КМ: А каким типом переживания можно назвать роман в целом?
ПП: Этот роман связан с определенным периодом моей жизни, который я так и обозначил для себя — путешествие по таборам и монастырям. Это был скитальческий период. Жизнь постоянно забрасывала меня в различные, как сейчас принято говорить, кластеры. Причем я там не растворялся, не становился в них своим. Мой статус менялся: иногда я бывал гостем, иногда я бывал просто свидетелем. Но почему-то меня очень впечатляли эти переходы от одного сообщества к другому, изучение их внутренней жизни, их структуры вкупе с их локальной идеологией, а также с особенностями, которые диктовались тем местом, где эти кластеры располагались. Можно сказать, что это такое скрытое автобиографическое повествование. Многое из того, что описано, действительно со мной происходило. Сначала, например, рассказывается о приезде на съемки фильма «Дау» Ильи Хржановского — достаточно подробно и реалистично, пока не начинается детективный замут и не происходит убийство режиссера.
КМ: Хржановский в курсе, что его убивают на страницах романа?
ПП: Не помню, говорил я ему об этом или нет. На этих съемках я провел всего один день, который и описан в романе. Хржановский пригласил меня поучаствовать, но я в ужасе сбежал вечером того же дня.
КМ: А что тебя больше всего там ужаснуло?
ПП: It's not my cup of tea. Клаустрофобический аттракцион на любителя, но точно не на мой вкус. Все, что там происходило, я довольно педантично описал. Все эти наезды со стороны каких-то кагэбэшников, которые изображали других кагэбэшников... Какая-то странная пьяная декадентская атмосфера, которая никак не ассоциировалась в моем сознании с просветленным образом советского научного института шестидесятых годов. И вообще повеяло чем-то таким в духе перестроечного кино — я его никогда не переваривал. По контрасту с этим описан Казантип. То есть, напротив, любимое мною мероприятие, куда я ездил каждое лето в течение более десяти лет. В романе есть и сам рейв, и замок, выстроенный моим другом Севой из города Токсово, где я всегда жил на Казантипе. Я скорблю о том, что этого больше не происходит, мне этого очень не хватает. Еще в романе описан арт-мир, который мне тоже хорошо известен. Действие разворачивается в Лондоне, в галерее Тейт.
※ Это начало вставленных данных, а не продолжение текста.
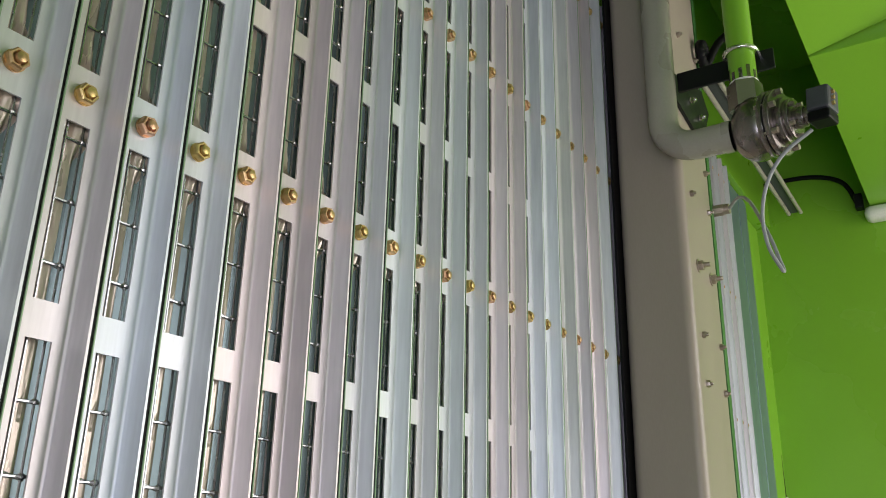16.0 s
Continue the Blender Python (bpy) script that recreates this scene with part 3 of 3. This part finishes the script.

КМ: С арт-кластером ведь связана еще одна детективная линия в сюжете. Расскажи о важности детективного жанра для этого романа.
ПП: Художники братья Чепмен становятся жертвой отравления, но вся детективная линия, как принято в таких случаях говорить, шита белыми нитками. Детективная часть представляет собой не пародию, но некую тотальную небрежность. Как будто человек вообразил себя детективным писателем, но не только таким не является, но даже толком не понимает, в чем вообще состоит специфика этого жанра. И это, конечно, тоже часть метода — проваливание всех жанров, за счет чего осуществляется слайдинг между ними. И в то же время происходит исследование неких краевых возможностей, которые скрываются в этих жанрах. Каждый из кластеров обозначает тот или иной литературный жанр, а детектив является связующим элементом. Но связано все специально очень грубо и небрежно. Ведь, как выясняется ближе к концу романа, мы читаем текст, который мечтали написать его героини — юные девушки Рэйчел Марблтон и Эстер Фрост, и им это вроде бы удалось. Они собирались написать сложный «элитарный» роман о Майкле Джексоне. По легенде этот роман написан по-английски, а мы имеем дело с каким-то непонятным переводом, неизвестно кем изготовленным. Это, условно говоря, «элитарный» роман о массовой культуре, о влюбленности в массовую культуру. Героиня влюблена в Майкла Джексона. Почти все персонажи влюблены в те или иные аспекты массовой культуры. То есть перед нами достаточно усложненный и написанный отнюдь не массовым языком роман, воспевающий массовую культуру и любовь к ней.